Imagine being locked in a room where the only sounds you hear are your own thoughts, broadcasted back to you through surround-sound speakers, and the only people you see are funhouse mirror reflections of yourself nodding in aggressive agreement. It sounds like a psychological torture experiment, but it’s actually just a Tuesday on your favorite social media platform. Welcome to the Echo Chamber, the most comfortable prison ever constructed.
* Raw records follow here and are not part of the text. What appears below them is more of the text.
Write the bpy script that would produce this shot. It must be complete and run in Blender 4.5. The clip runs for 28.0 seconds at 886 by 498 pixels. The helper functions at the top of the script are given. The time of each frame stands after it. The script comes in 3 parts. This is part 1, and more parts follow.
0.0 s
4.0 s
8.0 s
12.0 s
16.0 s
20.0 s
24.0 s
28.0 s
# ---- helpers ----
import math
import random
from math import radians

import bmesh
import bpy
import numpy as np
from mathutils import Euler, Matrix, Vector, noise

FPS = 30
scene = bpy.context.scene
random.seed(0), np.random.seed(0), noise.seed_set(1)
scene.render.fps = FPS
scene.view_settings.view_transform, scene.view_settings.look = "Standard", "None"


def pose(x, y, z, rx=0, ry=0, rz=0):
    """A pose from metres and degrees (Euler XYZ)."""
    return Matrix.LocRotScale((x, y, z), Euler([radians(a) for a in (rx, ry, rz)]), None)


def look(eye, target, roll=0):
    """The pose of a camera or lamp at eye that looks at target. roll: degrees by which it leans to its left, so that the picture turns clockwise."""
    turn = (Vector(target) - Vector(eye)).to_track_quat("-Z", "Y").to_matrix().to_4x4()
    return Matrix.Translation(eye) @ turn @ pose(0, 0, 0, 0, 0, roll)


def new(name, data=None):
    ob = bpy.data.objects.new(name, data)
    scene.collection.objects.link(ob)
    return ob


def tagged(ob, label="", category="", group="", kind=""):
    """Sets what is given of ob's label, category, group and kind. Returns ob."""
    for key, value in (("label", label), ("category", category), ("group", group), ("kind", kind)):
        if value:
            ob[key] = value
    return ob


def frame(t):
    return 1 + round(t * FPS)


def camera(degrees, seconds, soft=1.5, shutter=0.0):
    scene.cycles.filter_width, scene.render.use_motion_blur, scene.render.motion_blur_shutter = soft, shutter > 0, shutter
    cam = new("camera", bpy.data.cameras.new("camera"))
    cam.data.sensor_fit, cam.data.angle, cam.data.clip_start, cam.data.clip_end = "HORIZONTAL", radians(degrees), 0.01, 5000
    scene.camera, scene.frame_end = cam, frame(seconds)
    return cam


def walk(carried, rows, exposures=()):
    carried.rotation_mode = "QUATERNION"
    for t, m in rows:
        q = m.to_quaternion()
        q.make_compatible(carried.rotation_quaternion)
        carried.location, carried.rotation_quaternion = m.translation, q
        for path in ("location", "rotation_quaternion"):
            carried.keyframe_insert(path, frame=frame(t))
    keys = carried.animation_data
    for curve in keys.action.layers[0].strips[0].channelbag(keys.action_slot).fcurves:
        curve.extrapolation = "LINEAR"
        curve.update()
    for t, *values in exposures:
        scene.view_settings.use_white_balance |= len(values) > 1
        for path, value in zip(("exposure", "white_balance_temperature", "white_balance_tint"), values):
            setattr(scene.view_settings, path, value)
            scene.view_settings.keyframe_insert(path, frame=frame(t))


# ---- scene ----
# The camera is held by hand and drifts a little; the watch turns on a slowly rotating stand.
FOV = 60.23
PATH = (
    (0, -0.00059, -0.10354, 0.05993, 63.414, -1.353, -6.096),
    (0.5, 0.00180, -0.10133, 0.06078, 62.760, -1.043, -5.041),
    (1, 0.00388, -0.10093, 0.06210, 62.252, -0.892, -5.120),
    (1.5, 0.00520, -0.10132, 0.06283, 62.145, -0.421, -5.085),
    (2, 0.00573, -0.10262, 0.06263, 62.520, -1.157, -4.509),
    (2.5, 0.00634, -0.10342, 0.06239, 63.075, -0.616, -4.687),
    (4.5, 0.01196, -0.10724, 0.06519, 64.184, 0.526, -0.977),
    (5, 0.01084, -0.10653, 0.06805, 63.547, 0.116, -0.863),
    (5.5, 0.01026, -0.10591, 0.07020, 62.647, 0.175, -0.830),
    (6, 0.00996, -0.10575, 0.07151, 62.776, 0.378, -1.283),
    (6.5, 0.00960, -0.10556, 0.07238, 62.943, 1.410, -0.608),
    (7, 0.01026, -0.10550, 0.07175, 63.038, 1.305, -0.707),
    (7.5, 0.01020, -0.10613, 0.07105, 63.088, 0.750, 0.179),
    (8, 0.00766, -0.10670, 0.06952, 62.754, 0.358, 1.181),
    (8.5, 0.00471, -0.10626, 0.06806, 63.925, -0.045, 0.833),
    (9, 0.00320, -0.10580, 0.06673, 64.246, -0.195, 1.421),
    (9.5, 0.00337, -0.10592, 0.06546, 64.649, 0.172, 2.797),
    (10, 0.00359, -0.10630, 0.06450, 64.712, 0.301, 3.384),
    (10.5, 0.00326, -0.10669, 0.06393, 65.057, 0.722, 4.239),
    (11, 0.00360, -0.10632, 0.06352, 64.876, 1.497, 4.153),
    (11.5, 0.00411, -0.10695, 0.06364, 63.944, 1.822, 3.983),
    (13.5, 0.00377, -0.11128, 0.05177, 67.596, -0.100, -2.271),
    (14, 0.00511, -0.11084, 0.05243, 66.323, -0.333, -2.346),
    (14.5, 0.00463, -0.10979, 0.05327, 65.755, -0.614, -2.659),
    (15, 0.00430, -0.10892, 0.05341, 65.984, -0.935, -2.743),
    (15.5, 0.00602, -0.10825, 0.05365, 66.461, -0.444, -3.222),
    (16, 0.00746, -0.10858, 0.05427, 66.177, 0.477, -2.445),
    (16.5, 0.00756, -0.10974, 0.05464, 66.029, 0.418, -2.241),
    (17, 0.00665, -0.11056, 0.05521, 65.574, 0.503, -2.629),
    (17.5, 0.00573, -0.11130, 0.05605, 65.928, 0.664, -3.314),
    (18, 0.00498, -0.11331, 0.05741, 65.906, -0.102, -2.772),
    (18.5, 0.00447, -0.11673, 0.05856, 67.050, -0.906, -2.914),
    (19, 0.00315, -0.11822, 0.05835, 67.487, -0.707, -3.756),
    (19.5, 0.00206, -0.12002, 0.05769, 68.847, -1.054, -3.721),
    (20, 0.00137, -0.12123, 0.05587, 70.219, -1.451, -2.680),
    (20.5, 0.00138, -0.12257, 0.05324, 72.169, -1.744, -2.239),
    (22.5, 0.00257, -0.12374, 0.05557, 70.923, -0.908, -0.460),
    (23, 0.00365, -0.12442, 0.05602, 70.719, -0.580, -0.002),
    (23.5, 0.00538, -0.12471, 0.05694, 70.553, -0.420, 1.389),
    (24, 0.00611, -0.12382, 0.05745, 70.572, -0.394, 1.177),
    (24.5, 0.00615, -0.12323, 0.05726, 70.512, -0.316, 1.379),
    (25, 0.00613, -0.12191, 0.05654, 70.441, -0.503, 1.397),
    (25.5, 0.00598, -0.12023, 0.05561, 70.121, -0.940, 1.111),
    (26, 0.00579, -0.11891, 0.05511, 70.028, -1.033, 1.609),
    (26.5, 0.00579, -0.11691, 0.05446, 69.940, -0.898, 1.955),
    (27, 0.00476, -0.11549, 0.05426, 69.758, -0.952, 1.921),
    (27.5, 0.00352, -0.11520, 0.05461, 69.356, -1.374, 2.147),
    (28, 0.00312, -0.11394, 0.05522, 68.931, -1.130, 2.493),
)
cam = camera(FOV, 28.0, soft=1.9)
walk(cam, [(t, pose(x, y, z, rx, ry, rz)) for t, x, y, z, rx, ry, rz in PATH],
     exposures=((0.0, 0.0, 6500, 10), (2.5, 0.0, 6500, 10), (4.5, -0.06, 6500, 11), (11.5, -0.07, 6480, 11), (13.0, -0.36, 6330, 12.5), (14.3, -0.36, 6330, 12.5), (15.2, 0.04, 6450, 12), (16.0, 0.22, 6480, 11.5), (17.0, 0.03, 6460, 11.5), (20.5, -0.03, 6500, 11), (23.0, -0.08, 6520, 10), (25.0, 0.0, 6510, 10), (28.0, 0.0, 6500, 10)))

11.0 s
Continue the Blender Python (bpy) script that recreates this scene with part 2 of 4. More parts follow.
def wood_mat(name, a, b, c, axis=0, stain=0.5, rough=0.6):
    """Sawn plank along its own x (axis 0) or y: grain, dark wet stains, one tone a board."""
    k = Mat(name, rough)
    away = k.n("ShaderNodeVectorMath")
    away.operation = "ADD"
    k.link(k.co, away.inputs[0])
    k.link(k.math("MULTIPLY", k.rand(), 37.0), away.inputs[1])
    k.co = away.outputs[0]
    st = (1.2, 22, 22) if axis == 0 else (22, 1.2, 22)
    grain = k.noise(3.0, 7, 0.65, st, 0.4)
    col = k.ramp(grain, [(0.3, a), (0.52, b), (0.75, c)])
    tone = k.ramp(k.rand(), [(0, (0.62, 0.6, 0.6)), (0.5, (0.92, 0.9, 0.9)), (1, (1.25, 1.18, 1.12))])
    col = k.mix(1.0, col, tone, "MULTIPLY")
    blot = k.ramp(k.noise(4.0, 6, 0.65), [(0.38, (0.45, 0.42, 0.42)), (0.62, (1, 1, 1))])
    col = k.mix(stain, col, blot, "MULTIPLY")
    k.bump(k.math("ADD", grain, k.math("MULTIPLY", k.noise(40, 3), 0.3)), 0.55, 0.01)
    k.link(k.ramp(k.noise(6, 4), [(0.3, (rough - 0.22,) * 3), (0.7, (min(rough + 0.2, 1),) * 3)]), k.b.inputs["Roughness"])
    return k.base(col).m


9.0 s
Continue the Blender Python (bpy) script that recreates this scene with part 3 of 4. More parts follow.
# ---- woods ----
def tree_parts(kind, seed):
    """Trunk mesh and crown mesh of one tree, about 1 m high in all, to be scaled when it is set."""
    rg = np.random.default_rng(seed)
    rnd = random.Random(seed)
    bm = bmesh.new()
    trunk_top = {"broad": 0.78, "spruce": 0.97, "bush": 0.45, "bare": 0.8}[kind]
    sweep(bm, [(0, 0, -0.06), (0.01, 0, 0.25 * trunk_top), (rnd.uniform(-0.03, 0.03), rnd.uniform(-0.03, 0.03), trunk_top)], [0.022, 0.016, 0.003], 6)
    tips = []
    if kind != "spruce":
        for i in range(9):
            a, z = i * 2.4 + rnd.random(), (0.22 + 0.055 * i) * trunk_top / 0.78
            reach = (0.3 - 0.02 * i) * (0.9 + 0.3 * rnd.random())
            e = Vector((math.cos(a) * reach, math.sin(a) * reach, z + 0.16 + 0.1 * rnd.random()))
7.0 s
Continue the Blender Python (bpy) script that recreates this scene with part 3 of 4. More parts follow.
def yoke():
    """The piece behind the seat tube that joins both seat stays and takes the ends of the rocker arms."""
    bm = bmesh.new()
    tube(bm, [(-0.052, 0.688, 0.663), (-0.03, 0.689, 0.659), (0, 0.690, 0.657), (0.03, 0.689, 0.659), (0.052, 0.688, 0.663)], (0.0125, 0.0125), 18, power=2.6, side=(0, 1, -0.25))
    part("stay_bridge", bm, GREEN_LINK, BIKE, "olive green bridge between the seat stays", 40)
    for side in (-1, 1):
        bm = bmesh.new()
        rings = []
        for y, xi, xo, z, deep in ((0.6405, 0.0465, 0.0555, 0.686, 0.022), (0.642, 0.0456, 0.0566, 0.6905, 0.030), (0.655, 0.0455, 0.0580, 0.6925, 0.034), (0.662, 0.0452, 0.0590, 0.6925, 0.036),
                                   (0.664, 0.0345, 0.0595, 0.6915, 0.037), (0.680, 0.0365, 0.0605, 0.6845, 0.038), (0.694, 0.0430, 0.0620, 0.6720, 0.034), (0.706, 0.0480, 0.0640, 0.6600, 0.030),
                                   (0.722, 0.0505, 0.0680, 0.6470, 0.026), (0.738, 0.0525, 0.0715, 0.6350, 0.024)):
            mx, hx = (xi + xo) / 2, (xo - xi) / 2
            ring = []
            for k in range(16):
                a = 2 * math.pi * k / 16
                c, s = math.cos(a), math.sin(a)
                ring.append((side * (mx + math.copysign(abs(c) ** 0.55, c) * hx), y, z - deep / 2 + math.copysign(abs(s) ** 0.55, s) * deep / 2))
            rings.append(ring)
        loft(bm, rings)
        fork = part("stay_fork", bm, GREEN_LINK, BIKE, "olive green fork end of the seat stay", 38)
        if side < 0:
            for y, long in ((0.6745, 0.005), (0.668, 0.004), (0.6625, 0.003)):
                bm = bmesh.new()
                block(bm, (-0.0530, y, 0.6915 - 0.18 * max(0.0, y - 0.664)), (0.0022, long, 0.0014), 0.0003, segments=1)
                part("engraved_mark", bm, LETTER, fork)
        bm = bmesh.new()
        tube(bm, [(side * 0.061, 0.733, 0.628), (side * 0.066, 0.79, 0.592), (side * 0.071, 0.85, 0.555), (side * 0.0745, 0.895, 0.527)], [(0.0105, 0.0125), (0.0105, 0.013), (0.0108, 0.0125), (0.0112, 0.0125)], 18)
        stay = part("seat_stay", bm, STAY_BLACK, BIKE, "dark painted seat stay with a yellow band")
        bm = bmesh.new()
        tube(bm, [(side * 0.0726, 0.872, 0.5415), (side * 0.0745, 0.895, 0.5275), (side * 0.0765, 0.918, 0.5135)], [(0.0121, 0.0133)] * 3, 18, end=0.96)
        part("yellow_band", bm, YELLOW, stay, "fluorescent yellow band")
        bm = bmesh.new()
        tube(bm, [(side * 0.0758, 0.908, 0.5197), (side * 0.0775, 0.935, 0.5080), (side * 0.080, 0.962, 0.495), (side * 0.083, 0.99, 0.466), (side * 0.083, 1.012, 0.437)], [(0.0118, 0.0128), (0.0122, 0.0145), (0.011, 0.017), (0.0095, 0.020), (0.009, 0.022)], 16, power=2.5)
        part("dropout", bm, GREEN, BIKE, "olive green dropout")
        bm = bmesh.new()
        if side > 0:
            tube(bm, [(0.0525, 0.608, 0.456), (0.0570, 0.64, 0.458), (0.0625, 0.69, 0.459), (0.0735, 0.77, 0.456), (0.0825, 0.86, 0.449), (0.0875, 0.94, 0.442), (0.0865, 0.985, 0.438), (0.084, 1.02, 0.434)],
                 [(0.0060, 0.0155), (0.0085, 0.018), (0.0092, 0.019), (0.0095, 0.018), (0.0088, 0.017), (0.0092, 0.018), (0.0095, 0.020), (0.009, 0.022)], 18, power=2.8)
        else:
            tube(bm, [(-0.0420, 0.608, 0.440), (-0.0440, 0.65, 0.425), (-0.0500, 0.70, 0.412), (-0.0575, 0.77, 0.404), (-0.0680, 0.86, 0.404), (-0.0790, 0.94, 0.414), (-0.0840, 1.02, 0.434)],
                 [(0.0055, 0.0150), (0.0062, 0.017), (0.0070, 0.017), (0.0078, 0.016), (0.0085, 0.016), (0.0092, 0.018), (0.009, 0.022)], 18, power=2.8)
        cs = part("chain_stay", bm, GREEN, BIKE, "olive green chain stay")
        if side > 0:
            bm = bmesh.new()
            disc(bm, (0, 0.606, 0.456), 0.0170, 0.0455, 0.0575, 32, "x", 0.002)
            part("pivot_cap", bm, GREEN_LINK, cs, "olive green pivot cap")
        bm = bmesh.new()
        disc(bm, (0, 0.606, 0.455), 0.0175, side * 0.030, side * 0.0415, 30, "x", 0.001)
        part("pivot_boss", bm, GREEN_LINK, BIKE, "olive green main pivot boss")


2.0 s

The Architecture of the Bubble
The internet was originally pitched to us as the ultimate democratizer of information—a global town square where every idea could be debated in the open light of day. For a brief, naive moment, it actually worked like that. But then the tech giants realized that open debate is highly inefficient for generating ad revenue. You know what makes people click? Confirmation bias.
The algorithms that govern our feeds are not designed to inform us or challenge us. They are optimization engines designed to keep us scrolling. And the easiest way to keep a human being engaged is to tell them that they are absolutely, unequivocally right about everything they already believe. Every time you click an article, like a post, or linger on a video, the algorithm takes notes. It slowly filters out dissenting opinions, complex nuance, and inconvenient facts, constructing a bespoke digital reality tailored exclusively to your preconceptions.
The Outrage Feedback Loop
Inside the echo chamber, you aren’t just protected from differing opinions; you are actively radicalized against them. If the algorithm only feeds you content showing the absolute worst, most extreme examples of the “other side,” you begin to believe that the entire opposition is made up of unhinged lunatics. You aren’t debating neighbors anymore; you are fighting cartoon villains.

This is how an echo chamber morphs into a radicalization engine. It thrives on moral panic. When everyone in your digital bubble is shouting about the same existential threat, the only socially acceptable response is to shout louder. Nuance is treated as treason. If you try to see the other side’s perspective, the algorithm punishes you by burying your content, and your tribe punishes you with digital excommunication.
We are losing the basic democratic muscle of disagreement. We no longer know how to sit across a table from someone who votes differently than us without assuming they are fundamentally evil. The algorithmic sorting has segregated our minds long before it segregated our physical communities.
The Illusion of the Majority
The most dangerous trick the echo chamber plays is convincing you that everyone agrees with you. When 100% of your feed aligns with your worldview, you naturally assume that you are in the overwhelming majority. When an election doesn’t go your way, or a cultural shift happens that you didn’t anticipate, the cognitive dissonance is shattering. “How could this happen?” you ask. “Literally everyone I know thinks like me!”

But everyone you “know” is just a curated list of algorithmic sycophants. You aren’t experiencing the world; you are experiencing a highly filtered simulacrum of the world, designed to stroke your ego. The tech platforms have essentially built billions of personalized Truman Shows, and we are all the unwitting stars.
This makes us incredibly easy to manipulate. If you want to understand how deep the psychological programming goes, and how our attention is weaponized against us, read our exploration on Society on Chains regarding data harvesting and behavioral manipulation.
Shattering the Glass
How do you escape a prison when you can’t even see the bars? The first step is to actively seek out the cognitive friction the algorithm is trying to hide from you.

You have to intentionally curate a messy, uncomfortable feed. Follow journalists you disagree with. Read long-form articles from publications outside your political bubble. Don’t read them to dunk on them in the comments; read them to understand how a rational human being could arrive at a different conclusion than yours.
More importantly, log off and talk to people in the physical world. The internet rewards extremism, but physical reality still requires compromise. The algorithm wants you angry, isolated, and clicking. Refuse to be predictable. Break the mirror, step out of the bubble, and rejoin the messy, complicated, human race.